Le socialisme démocratique, la construction progressive des acquis politiques, économiques et sociaux, le rejet sans aucune exception de tous les régimes liberticides, voilà l’idéal que Léon Blum a porté au long de sa vie politique et dont il témoignait encore à l’après-guerre, par ses articles dans Le Populaire et ses réflexions dans « A l’échelle humaine », cet ouvrage écrit en captivité au Fort du Portalet.

La défense par Blum de l’action de son gouvernement lors de l’indigne procès de Riom fut exceptionnelle : non seulement démontra-t-il que les réformes sociales du Front Populaire n’avaient en rien réduit le réarmement de la France face aux périls extérieurs, mais il ajouta, preuves à l’appui, que ce furent au contraire les gouvernements de droite qui baissèrent la garde et contribuèrent ainsi à la défaite et au déshonneur de 1940.

Le procès fut suspendu sine die mais Blum fut livré par Pierre Laval à l’Allemagne et déporté.

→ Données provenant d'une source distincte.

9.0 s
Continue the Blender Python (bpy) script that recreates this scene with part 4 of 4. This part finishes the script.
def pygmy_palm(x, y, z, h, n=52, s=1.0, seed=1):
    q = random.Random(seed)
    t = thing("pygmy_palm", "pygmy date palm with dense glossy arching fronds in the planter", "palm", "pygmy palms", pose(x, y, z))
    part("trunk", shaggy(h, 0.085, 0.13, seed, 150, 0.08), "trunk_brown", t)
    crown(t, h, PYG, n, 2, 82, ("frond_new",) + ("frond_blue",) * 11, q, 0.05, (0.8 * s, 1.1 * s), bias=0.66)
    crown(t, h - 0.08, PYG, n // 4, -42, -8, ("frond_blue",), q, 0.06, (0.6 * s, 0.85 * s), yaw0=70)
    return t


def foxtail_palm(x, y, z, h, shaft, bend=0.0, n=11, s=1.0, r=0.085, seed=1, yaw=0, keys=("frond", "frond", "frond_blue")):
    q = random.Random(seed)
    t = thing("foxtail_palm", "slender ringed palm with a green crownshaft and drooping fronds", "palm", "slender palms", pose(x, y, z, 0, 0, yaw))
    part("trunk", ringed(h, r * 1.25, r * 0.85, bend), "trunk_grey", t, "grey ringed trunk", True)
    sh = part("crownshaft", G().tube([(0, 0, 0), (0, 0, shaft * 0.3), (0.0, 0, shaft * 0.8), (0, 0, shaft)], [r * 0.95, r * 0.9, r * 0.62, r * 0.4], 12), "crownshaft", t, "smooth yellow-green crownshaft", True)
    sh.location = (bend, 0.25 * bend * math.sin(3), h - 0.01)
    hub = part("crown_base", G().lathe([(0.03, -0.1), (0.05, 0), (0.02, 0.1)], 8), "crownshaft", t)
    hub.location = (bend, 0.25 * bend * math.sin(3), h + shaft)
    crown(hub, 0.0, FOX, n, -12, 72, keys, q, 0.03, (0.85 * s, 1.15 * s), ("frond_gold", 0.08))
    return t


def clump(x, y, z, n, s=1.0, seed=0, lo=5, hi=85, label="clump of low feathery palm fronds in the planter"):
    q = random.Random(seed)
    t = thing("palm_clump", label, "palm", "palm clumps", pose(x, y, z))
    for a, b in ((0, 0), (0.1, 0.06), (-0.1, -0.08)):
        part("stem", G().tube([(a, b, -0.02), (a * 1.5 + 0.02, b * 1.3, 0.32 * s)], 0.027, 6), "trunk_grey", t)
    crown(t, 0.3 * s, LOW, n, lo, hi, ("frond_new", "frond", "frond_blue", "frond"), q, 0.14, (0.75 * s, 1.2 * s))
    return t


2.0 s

L’homme qui reviendra de Buchenwald à la libération du camp ne reprendra plus la vie politique active, hormis un court passage à la tête du dernier gouvernement provisoire entre décembre 1946 et janvier 1947. Il consacrera ses dernières forces à transmettre par la plume le flambeau des combats de justice et de liberté.

Le temps a passé, mais ces combats demeurent. Ils sont les nôtres. Ils sont toujours tellement actuels. Notre pays n’a jamais été aussi inégal. Les inégalités prospèrent, dans les revenus, dans les territoires, entre inclus et exclus, même entre générations. Ces inégalités progressent parce qu’une politique les encourage, qui déconstruit les mécanismes de solidarité.

C’est cette politique qu’il faut combattre pied à pied, en n’oubliant rien de nos valeurs, en prenant en compte l’évolution de la société et du monde, en recherchant toujours le rassemblement de la gauche et en tenant en campagne comme au pouvoir le langage du possible.

C’est en ce sens que le message de Léon Blum, au cœur de l’histoire du socialisme démocratique, est un enseignement si précieux.